* **What the task asks**:
Only one stretch of the data below should be repeated: the lines from the line containing "scene.camera, scene.frame_end = cam, frame(seconds)" through the line containing "for path in", inclusive, exactly as they are.

* **Material supplied**:
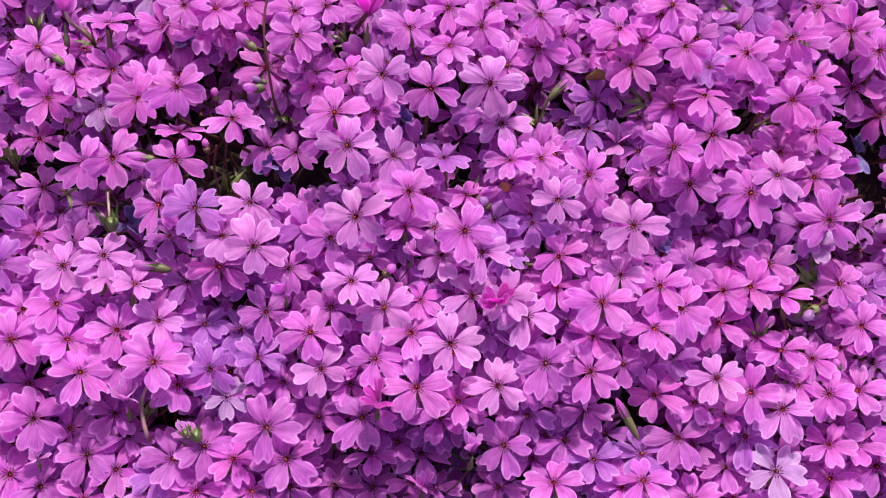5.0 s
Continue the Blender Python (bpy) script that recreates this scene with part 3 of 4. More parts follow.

---

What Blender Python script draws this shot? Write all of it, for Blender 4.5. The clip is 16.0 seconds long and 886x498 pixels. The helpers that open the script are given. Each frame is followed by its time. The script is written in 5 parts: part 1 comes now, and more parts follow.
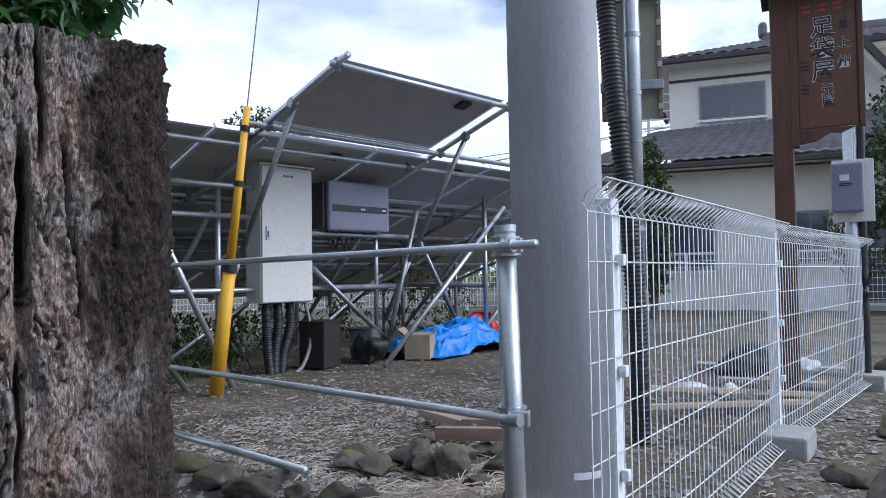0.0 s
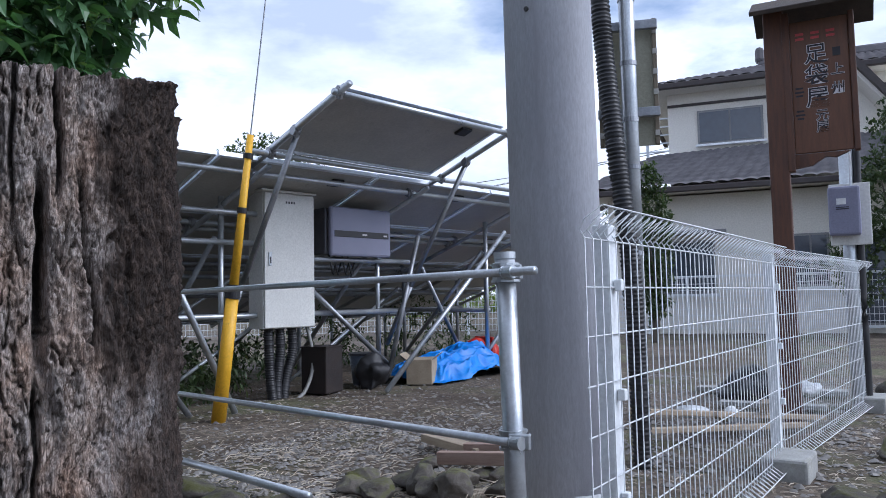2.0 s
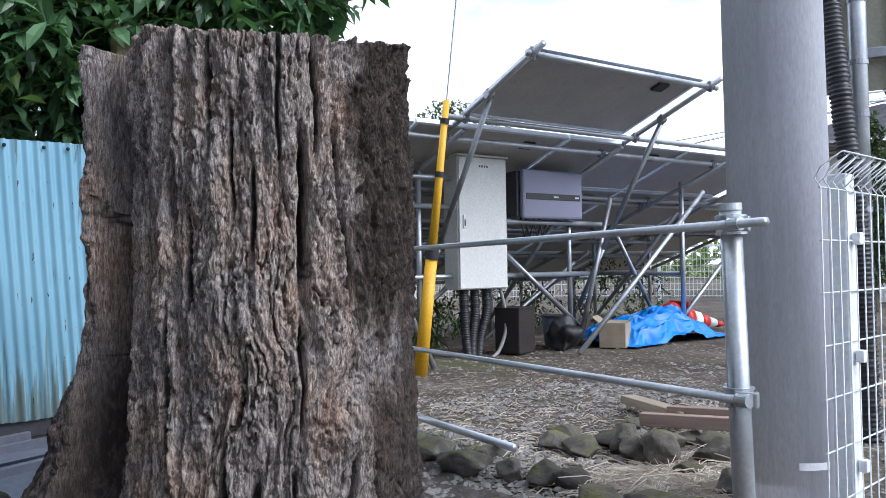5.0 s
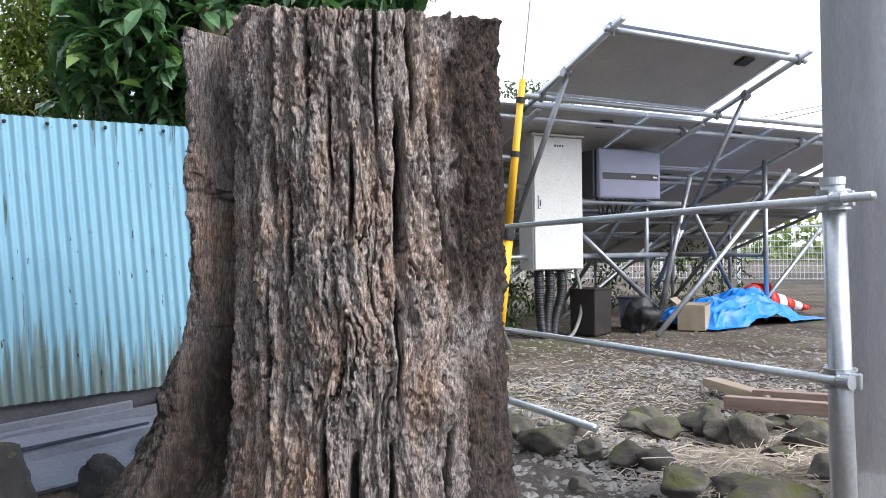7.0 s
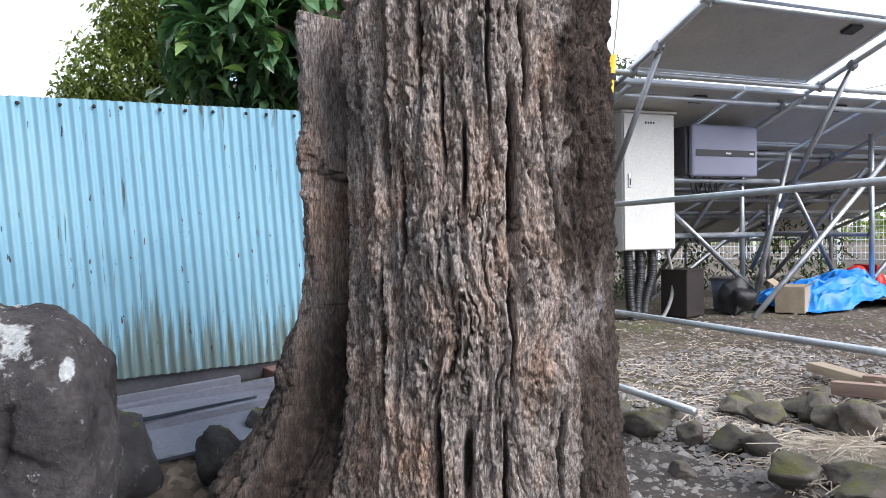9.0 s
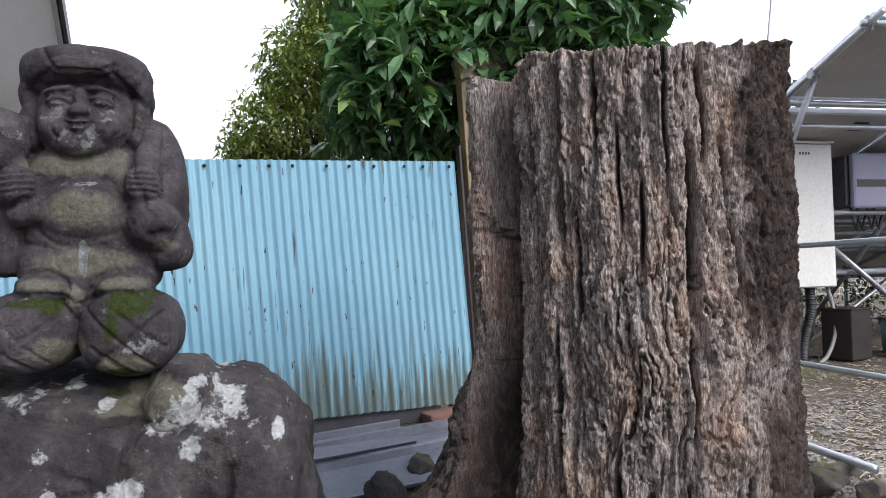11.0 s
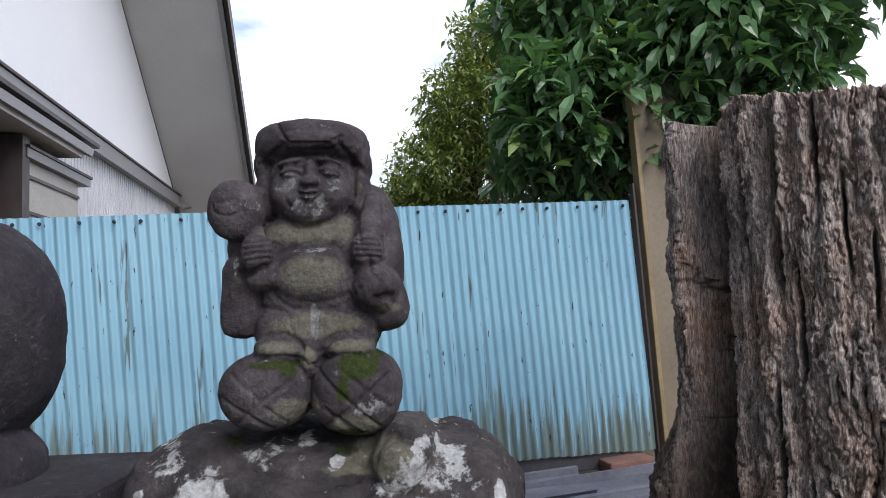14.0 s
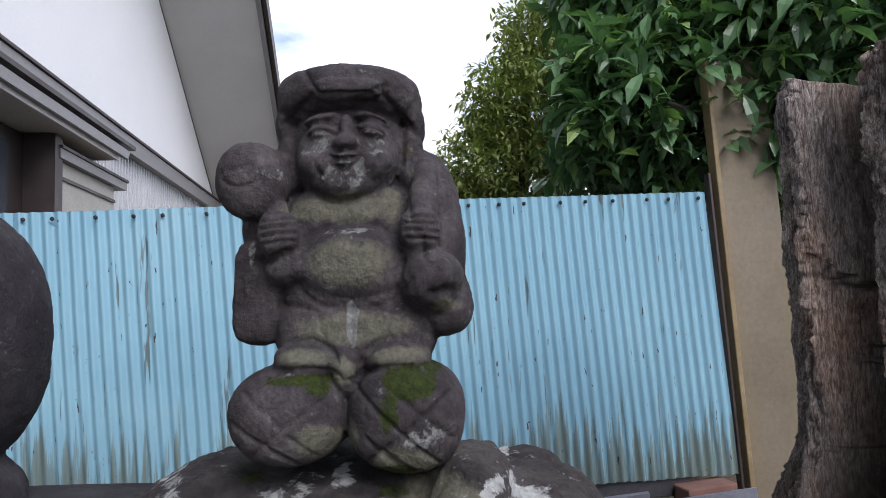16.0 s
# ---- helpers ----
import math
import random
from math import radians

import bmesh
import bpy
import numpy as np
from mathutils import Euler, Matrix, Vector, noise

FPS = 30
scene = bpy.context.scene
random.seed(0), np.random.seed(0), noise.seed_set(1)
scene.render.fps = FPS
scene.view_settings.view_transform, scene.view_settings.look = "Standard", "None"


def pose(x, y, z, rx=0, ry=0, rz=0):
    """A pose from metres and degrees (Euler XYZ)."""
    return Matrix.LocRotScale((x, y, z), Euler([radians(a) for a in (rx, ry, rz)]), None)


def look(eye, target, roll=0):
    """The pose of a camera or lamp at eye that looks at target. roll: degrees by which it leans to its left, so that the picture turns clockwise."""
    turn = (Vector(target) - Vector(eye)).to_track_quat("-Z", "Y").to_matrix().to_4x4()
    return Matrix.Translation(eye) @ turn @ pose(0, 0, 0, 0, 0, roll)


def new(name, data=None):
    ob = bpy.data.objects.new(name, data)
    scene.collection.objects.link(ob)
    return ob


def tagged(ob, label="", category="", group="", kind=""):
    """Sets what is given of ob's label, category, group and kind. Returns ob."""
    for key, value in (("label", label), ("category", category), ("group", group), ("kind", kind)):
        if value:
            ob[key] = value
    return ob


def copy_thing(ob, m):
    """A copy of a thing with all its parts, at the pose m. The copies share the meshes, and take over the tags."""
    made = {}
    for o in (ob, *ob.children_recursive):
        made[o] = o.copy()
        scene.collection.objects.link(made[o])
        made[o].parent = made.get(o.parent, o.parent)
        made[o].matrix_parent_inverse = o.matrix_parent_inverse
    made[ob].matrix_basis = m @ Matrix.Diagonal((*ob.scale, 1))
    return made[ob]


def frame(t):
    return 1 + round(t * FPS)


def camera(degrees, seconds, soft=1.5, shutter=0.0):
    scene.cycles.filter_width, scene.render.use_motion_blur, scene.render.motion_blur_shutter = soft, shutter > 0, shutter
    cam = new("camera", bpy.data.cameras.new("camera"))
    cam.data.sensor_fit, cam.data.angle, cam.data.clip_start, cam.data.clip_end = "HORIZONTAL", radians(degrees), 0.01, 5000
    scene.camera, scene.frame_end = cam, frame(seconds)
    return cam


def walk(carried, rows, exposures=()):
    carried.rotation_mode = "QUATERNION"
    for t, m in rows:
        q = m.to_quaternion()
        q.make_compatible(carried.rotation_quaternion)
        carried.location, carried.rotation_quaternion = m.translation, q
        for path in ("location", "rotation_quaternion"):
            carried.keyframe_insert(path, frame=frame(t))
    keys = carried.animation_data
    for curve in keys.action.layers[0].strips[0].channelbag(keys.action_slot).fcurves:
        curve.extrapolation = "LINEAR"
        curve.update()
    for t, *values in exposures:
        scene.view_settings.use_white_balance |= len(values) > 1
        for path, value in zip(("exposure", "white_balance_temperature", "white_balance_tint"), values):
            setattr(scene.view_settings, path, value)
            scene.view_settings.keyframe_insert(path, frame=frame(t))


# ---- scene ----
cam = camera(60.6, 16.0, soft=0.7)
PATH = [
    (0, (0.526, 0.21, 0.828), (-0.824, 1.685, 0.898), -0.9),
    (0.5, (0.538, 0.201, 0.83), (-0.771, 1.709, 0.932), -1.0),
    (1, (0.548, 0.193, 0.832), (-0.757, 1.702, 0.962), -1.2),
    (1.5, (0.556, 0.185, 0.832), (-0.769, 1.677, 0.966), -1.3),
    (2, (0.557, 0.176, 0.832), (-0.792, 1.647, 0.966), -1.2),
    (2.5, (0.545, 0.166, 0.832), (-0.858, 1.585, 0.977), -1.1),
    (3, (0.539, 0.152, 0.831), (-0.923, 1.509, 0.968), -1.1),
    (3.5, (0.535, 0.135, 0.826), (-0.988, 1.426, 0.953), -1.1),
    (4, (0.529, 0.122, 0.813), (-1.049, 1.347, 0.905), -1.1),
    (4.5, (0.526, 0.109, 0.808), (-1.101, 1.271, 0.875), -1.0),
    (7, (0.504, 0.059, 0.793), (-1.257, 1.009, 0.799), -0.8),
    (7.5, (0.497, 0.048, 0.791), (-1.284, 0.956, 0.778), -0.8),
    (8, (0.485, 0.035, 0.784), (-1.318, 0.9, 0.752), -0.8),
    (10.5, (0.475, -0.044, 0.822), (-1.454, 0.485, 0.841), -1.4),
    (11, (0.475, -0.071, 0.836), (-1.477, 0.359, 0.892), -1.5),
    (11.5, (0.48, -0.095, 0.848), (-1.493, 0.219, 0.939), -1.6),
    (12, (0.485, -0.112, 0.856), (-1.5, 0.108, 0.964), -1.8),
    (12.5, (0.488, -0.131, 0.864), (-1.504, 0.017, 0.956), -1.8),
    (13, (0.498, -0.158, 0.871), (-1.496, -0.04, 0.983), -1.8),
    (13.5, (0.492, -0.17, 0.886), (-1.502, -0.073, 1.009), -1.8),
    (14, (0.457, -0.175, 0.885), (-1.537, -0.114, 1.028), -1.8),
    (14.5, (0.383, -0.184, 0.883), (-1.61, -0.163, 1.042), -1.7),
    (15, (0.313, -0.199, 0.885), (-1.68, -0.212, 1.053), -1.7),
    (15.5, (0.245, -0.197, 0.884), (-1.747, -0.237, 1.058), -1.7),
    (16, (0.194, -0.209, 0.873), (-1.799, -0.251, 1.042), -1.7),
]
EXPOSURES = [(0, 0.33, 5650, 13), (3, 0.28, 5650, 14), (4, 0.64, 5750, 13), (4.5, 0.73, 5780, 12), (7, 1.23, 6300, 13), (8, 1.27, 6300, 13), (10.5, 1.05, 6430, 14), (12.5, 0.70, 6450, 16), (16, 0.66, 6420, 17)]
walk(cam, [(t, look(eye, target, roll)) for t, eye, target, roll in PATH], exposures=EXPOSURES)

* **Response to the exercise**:
    scene.camera, scene.frame_end = cam, frame(seconds)
    return cam


def walk(carried, rows, exposures=()):
    carried.rotation_mode = "QUATERNION"
    for t, m in rows:
        q = m.to_quaternion()
        q.make_compatible(carried.rotation_quaternion)
        carried.location, carried.rotation_quaternion = m.translation, q
        for path in ("location", "rotation_quaternion"):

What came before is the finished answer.